Reproduce every line of the material below, but drop the pictures.

--

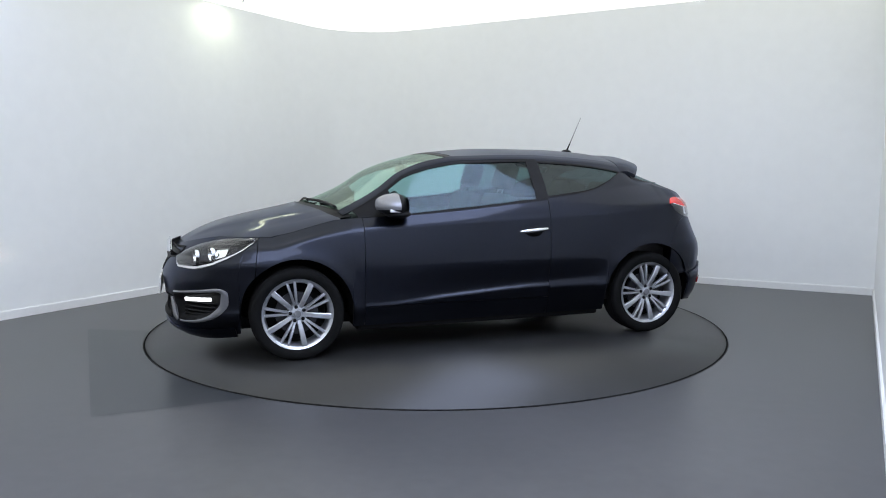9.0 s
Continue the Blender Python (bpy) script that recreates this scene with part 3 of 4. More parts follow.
    # rear reflector
    def fn(c, v):
        z = 0.338 + 0.042 * v - 0.02 * (c - 2.4)
        return surf(c, z) + out_normal(c, z) * 0.022
    bm = grid_panel(fn, span(2.42, 2.60, 14), span(0, 1, 4), mirror=mir, flange=0.012)
    part("rear_reflector", bm, DARKRED, car, "dark red rear reflector")

    # door handle
    bm = bmesh.new()
    yy = side_y(-0.34, 0.81)
    rows = []
    for k in range(17):
        s = k / 16
        x = -0.225 - 0.23 * s
        z = 0.803 + 0.017 * s
        h = 0.004 + 0.010 * math.sin(math.pi * min(1, max(0, s))) ** 0.5
        o = side_y(x, z) + 0.006 + 0.026 * math.sin(math.pi * s) ** 0.6
        rows.append([bm.verts.new((x, side * (o + dy), z + dz)) for dy, dz in ((0.006, 0.0), (0.004, h), (-0.006, h * 0.9), (-0.008, 0), (-0.006, -h * 0.9), (0.004, -h))])
    for a, b in zip(rows, rows[1:]):
        for k in range(6):
            bm.faces.new((a[k], b[k], b[(k + 1) % 6], a[(k + 1) % 6]))
    bm.faces.new(rows[0])
    bm.faces.new(rows[-1])
    bmesh.ops.recalc_face_normals(bm, faces=bm.faces)
    handle = part("door_handle", bm, CHROME, door, "chrome pull handle")
    # the hollow's shade is a flat black oval laid on the door
    bm = bmesh.new()
    vs = []
    for k in range(20):
        a = 6.28318530718 * k / 20
        x, z = -0.340 + 0.066 * math.cos(a), 0.800 + 0.036 * math.sin(a)
        vs.append(bm.verts.new((x, side * (side_y(x, z) + 0.0025), z)))
    f = bm.faces.new(vs)
    bmesh.ops.extrude_face_region(bm, geom=[f])
    for v in vs:
        v.co.y -= side * 0.012
    bmesh.ops.recalc_face_normals(bm, faces=bm.faces)
    part("handle_shade", bm, TRIM, door, "black oval standing in for the shaded hollow behind the handle")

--

Worked answer |
9.0 s
Continue the Blender Python (bpy) script that recreates this scene with part 3 of 4. More parts follow.
    # rear reflector
    def fn(c, v):
        z = 0.338 + 0.042 * v - 0.02 * (c - 2.4)
        return surf(c, z) + out_normal(c, z) * 0.022
    bm = grid_panel(fn, span(2.42, 2.60, 14), span(0, 1, 4), mirror=mir, flange=0.012)
    part("rear_reflector", bm, DARKRED, car, "dark red rear reflector")

    # door handle
    bm = bmesh.new()
    yy = side_y(-0.34, 0.81)
    rows = []
    for k in range(17):
        s = k / 16
        x = -0.225 - 0.23 * s
        z = 0.803 + 0.017 * s
        h = 0.004 + 0.010 * math.sin(math.pi * min(1, max(0, s))) ** 0.5
        o = side_y(x, z) + 0.006 + 0.026 * math.sin(math.pi * s) ** 0.6
        rows.append([bm.verts.new((x, side * (o + dy), z + dz)) for dy, dz in ((0.006, 0.0), (0.004, h), (-0.006, h * 0.9), (-0.008, 0), (-0.006, -h * 0.9), (0.004, -h))])
    for a, b in zip(rows, rows[1:]):
        for k in range(6):
            bm.faces.new((a[k], b[k], b[(k + 1) % 6], a[(k + 1) % 6]))
    bm.faces.new(rows[0])
    bm.faces.new(rows[-1])
    bmesh.ops.recalc_face_normals(bm, faces=bm.faces)
    handle = part("door_handle", bm, CHROME, door, "chrome pull handle")
    # the hollow's shade is a flat black oval laid on the door
    bm = bmesh.new()
    vs = []
    for k in range(20):
        a = 6.28318530718 * k / 20
        x, z = -0.340 + 0.066 * math.cos(a), 0.800 + 0.036 * math.sin(a)
        vs.append(bm.verts.new((x, side * (side_y(x, z) + 0.0025), z)))
    f = bm.faces.new(vs)
    bmesh.ops.extrude_face_region(bm, geom=[f])
    for v in vs:
        v.co.y -= side * 0.012
    bmesh.ops.recalc_face_normals(bm, faces=bm.faces)
    part("handle_shade", bm, TRIM, door, "black oval standing in for the shaded hollow behind the handle")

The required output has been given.